そのころ子供だった私は「色を塗らないなんて、プラモデルの作り方としてヘンだ」と思っていたが、それから50年たつとすっかり考えが変わり、「それはいい方法だ」と思えるようになった。色を塗らない面白さが分かったからだともいえる。今回は成形色が濃いので、接着不良が見つけやすいから、かねて流し込みタイプの接着状態を確かめたいと思っていたので、これで組んでみた。





 最初に主翼から組んでみる。このキットは翼端と後縁が上面側で一体成型してあり、それなりに薄くできていて立派。接着面を均して上下を合わせてみると、ちゃんと押さえて接着すればなんとかなりそうで、翼端側は内面をちょっと削れば済みそうだ。塗装しないということはパテを使わないということなので、隙間が開かないように丁寧に擦りあわせ、流し込みタイプで組み付ける。 乾燥後に削ってみると接着面が部分的に白濁していた。ビンのタイプと流し込みタイプを併用したときよりも接着の程度がよくないようだ。胴体も同様で、併用時よりも白線が見えやすい。仕方がないので、成形色に似た色を混ぜて作り、酷いところにだけ細く塗ってゴマカすことにした。「それじゃあ、塗装しているじゃないか」となるが、自分のプラモデルだから、こだわることもない。きれいな方がいいし、そのゴマカシも技のうちだ。




 胴体と主翼はいい感じでつく。やはり主翼を正確に組んだだけのことはある。日ごろのイイカゲンな作り方をちょっと反省した。水平尾翼も、実に見事についた。このキット、なかなかいい。
 エンジンとカウリング周り、胴体との合いは、ちょっと削り合わせの調整が必要だった。なんとか、胴体上面とカウリングの間に隙間が生じないようにした。
 キャノピーは塗装済みで、それだから作り始めたのだけれども、バリやゲート処理をしていたらやはり塗装が必要になった。
そうはいっても重ね塗りでよいのだからテキト~に塗っておいた。胴体との合いは旧いキットながら充分に合格だった。
 主脚は適度に省略して単純化してある。私はこれでよく、楽なキットでいいと思う。尾輪は最後にペッと接着する構造で、これも楽でいい。
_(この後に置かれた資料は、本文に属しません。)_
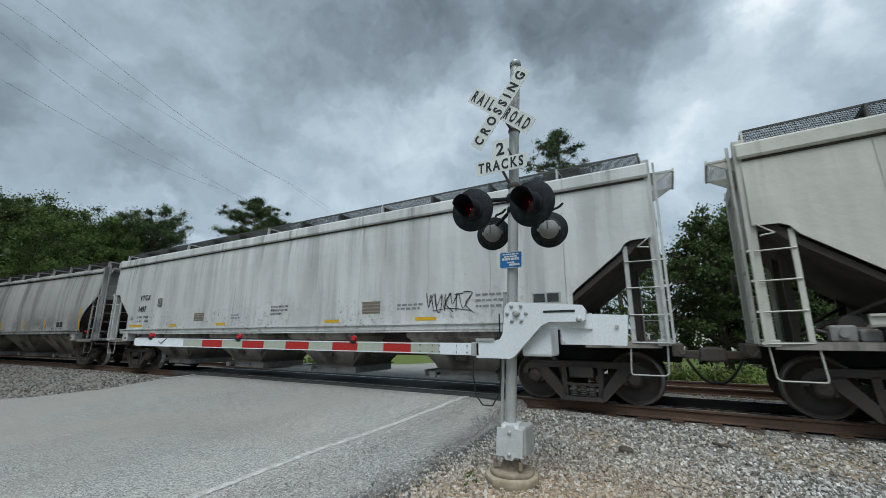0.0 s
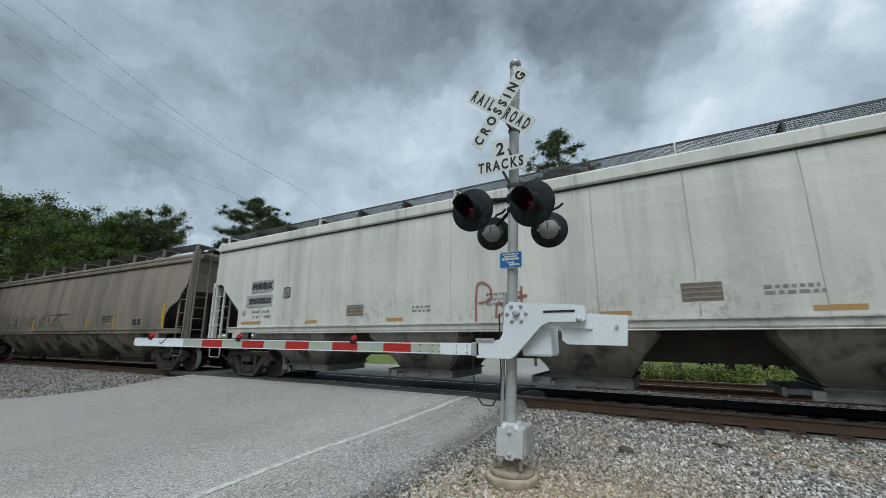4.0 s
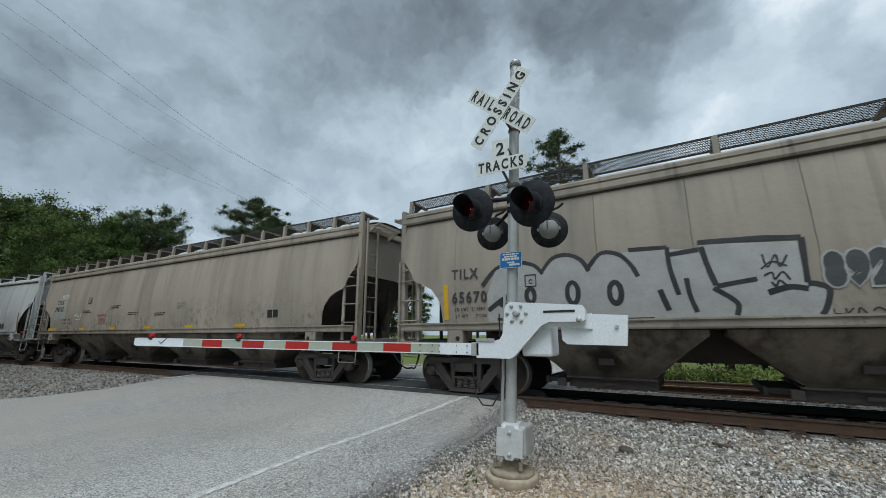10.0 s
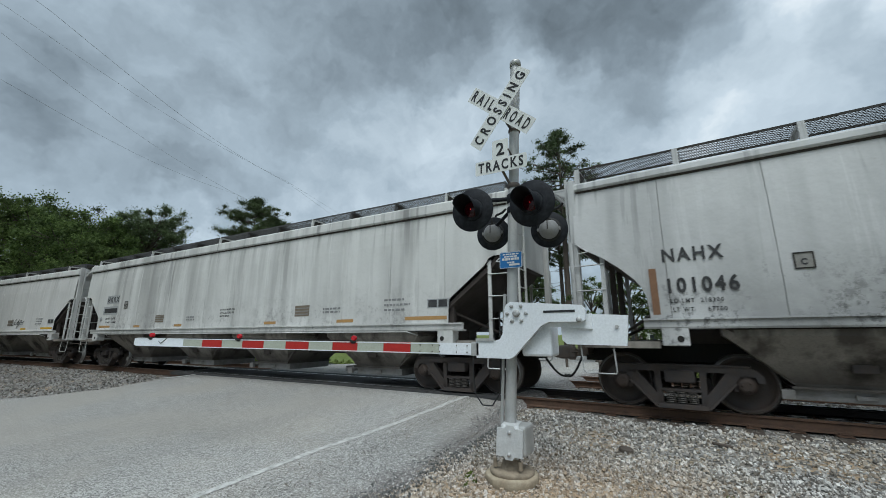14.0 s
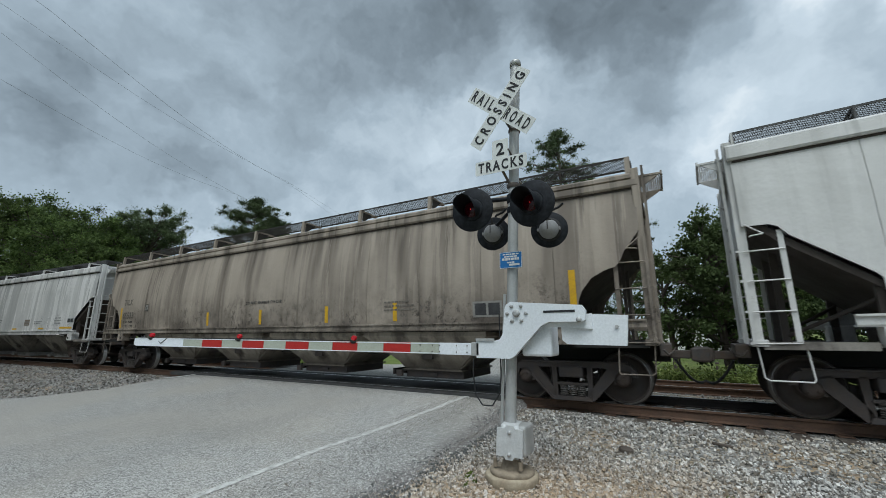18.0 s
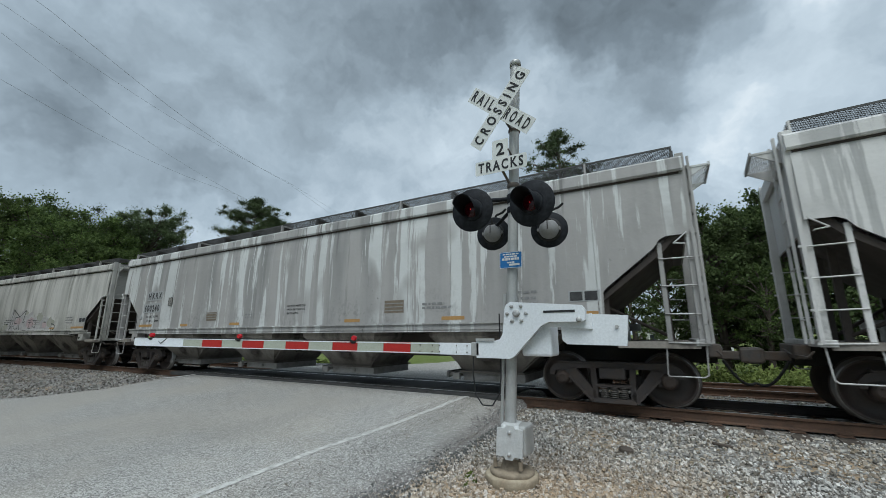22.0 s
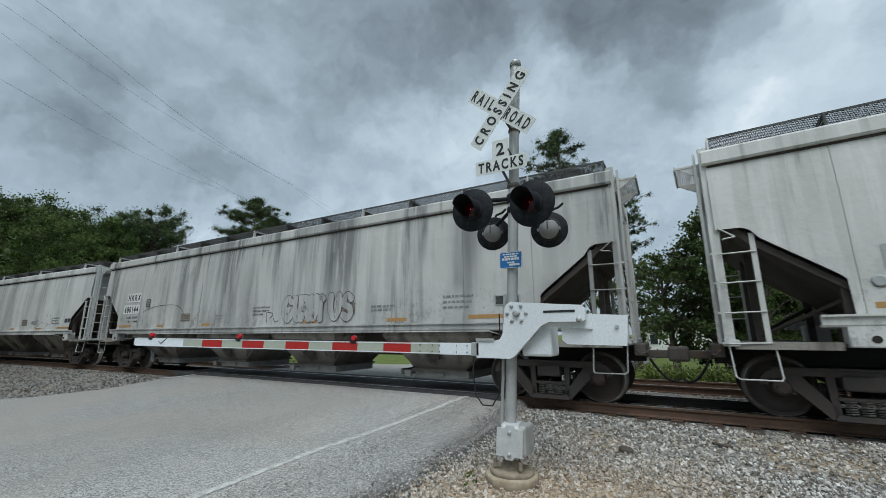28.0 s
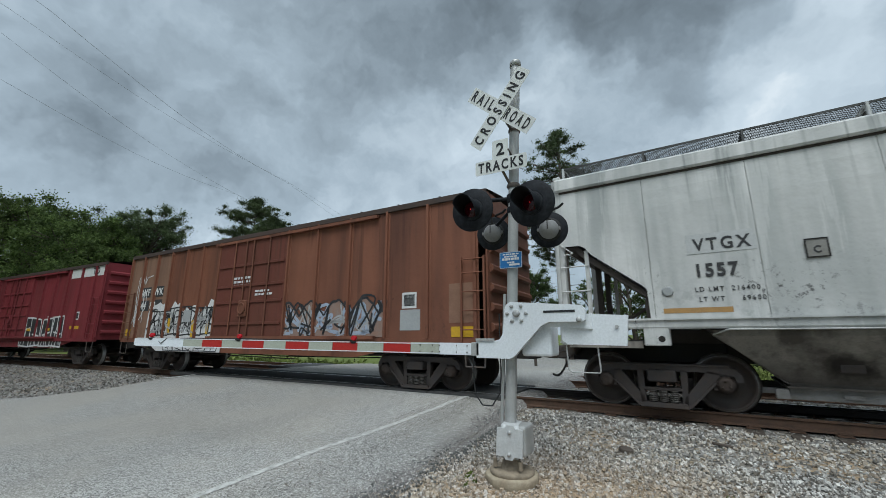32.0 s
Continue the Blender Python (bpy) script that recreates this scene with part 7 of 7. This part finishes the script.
def cloud_material():
    """A thin, drifting cloud sheet that lets more or less of the bright sky through."""
    mat = bpy.data.materials.new("cloud_veil")
    mat.use_nodes = True
    nt = mat.node_tree
    nt.nodes.clear()
    nrm = nt.nodes.new("ShaderNodeVectorMath")
    nrm.operation = "NORMALIZE"
    nt.links.new(coords(nt), nrm.inputs[0])
    way = nrm.outputs[0]
    warp = nt.nodes.new("ShaderNodeTexNoise")
    warp.inputs["Scale"].default_value, warp.inputs["Detail"].default_value, warp.inputs["Roughness"].default_value = 4.5, 5, 0.6
    nt.links.new(way, warp.inputs["Vector"])
    shift = nt.nodes.new("ShaderNodeVectorMath")
    shift.operation = "SUBTRACT"
    shift.inputs[1].default_value = (0.5, 0.5, 0.5)
    nt.links.new(warp.outputs["Color"], shift.inputs[0])
    small = nt.nodes.new("ShaderNodeVectorMath")
    small.operation = "SCALE"
    small.inputs["Scale"].default_value = 0.28
    nt.links.new(shift.outputs[0], small.inputs[0])
    bent = nt.nodes.new("ShaderNodeVectorMath")
    bent.operation = "ADD"
    nt.links.new(way, bent.inputs[0])
    nt.links.new(small.outputs[0], bent.inputs[1])
    sep = nt.nodes.new("ShaderNodeSeparateXYZ")
    nt.links.new(bent.outputs[0], sep.inputs[0])
    az = math_node(nt, "MULTIPLY", math_node(nt, "ARCTAN2", sep.outputs[0], sep.outputs[1]), 57.2958)
    flat = math_node(nt, "SQRT", math_node(nt, "ADD", math_node(nt, "MULTIPLY", sep.outputs[0], sep.outputs[0]), math_node(nt, "MULTIPLY", sep.outputs[1], sep.outputs[1])), 0.0)
    el = math_node(nt, "MULTIPLY", math_node(nt, "ARCTAN2", sep.outputs[2], flat), 57.2958)
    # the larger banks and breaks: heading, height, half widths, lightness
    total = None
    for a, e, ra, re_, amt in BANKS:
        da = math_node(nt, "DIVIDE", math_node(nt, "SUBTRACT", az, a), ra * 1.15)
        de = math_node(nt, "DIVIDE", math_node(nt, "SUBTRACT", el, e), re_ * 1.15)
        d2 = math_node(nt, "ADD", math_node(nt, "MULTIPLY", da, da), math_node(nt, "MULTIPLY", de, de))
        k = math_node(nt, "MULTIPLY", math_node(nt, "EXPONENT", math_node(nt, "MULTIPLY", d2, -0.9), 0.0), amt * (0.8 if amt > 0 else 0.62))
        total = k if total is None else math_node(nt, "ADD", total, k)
    mid = noise_at(nt, bent.outputs[0], 4.6, 3, 0.5, (1, 1, 1.5), (4.1, 2.2, 0))
    fine = noise_at(nt, bent.outputs[0], 11.0, 4, 0.5, (1, 1, 1.3), (0.3, 7.7, 0))
    tex = math_node(nt, "ADD", math_node(nt, "MULTIPLY", math_node(nt, "SUBTRACT", mid, 0.5), 0.62), math_node(nt, "MULTIPLY", math_node(nt, "SUBTRACT", fine, 0.5), 0.26))
    f = math_node(nt, "ADD", math_node(nt, "ADD", total, 0.54), tex)
    rp = nt.nodes.new("ShaderNodeValToRGB")
    els = rp.color_ramp.elements
    els[0].position, els[0].color = 0.0, (0.10, 0.12, 0.137, 1)
    els[1].position, els[1].color = 1.0, (0.95, 0.97, 0.98, 1)
    for pos, col in ((0.28, (0.225, 0.268, 0.306, 1)), (0.55, (0.42, 0.49, 0.55, 1)), (0.8, (0.645, 0.715, 0.775, 1))):
        q = els.new(pos)
        q.color = col
    nt.links.new(f, rp.inputs[0])
    c = rp.outputs[0]
    tr = nt.nodes.new("ShaderNodeBsdfTransparent")
    o = nt.nodes.new("ShaderNodeOutputMaterial")
    nt.links.new(c, tr.inputs[0])
    nt.links.new(tr.outputs[0], o.inputs[0])
    return mat


g = Geo()
rows = []
for i in range(25):
    rr = 4600 * i / 24
    rows.append([(rr * math.cos(a), rr * math.sin(a), 600 * (1 - (rr / 4600) ** 2)) for a in [k * math.tau / 48 for k in range(49)]])
g.sheet(rows)
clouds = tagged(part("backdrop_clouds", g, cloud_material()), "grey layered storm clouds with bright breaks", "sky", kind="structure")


# ---- motions ----
def motions():
    """The train runs along its line, wheels rolling while it is in sight; the clouds drift."""
    times = sorted({round(i * 0.8, 2) for i in range(41)} | {8.4, 8.6, 8.7, 8.9, 9.0, 9.1, 9.3, 9.4, 9.8})
    for car, tail, L, wheels in CAR_ENDS:
        inset = 1.49
        rows = []
        for t in times:
            s = tail + run(t)
            a, _ = track(s + inset)
            b, _ = track(s + L - inset)
            h = math.degrees(math.atan2(b.y - a.y, b.x - a.x))
            m = pose(0, 0, 0, 0, 0, h)
            m.translation = a - m.to_3x3() @ Vector((inset, 0, 0))
            rows.append((t, m))
        walk(car, rows)
        for w in wheels:
            at = w.matrix_basis.translation.copy()
            x = w.parent.matrix_basis.translation.x + at.x
            # rolling from where the wheel comes into sight to where it leaves
            steps = [(0.0, 0.0)]
            ang, t = 0.0, 0.0
            last = tail + x + run(0.0)
            while t < 31.999:
                t = min(t + 1 / 30.0, 32.0)
                here = tail + x + run(t)
                if -34 < here < 9:
                    if steps[-1][1] == ang and steps[-1][0] < t - 0.05:
                        steps.append((t - 1 / 30.0, ang))
                    ang += math.degrees((here - last) / 0.457)
                    steps.append((t, ang))
                last = here
            if steps[-1][0] < 32.0:
                steps.append((32.0, ang))
            walk(w, [(t, pose(at.x, at.y, at.z, 0, a, 0)) for t, a in steps])
    walk(clouds, [(0.0, pose(0, 0, 0)), (32.0, pose(0, 0, 0, 0, 0, -8.5))])


motions()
コルセアは実機にこだわりすぎると足周りがゴチャゴチャしてしまうのだが、このキットはプラモデルとしての割り切りが上手いと思う。




 アンテナ柱は、後胴のものは胴体と一体、前方はただ立てる設計だ。胴体はせっかく付いているのでそのままで作っていたのだが、最後になって折ってしまった。仕方がないのでランナーを熱で伸ばして代替した。アンテナ柱は塗装しないと透けてしまうので、ここは紺色を塗っておいた。
 塗装は全体がほぼ無塗装のキット成形色、細部は水性塗料を使っている。翼端灯は実機が透明ガラスに色電球のようなので、一瞬だけ透明に見えるように塗っておいた。
カウリングの白チェックは、カウリング本体とカウルフラップが別デカールなので、よく見るとズレている。こういう時に「ズレているじゃないか!」とメーカーに指摘するのは大人でない。プラモデルは大衆商品であり、それをどの程度で楽しむのかは各自で違ってよいのである。
 最後にトップコート半光沢をぷ~~とふいて完成とした。これをすると、どう見ても紺色を塗っていないとは思えなくなる。ちょっとした遊び心だ。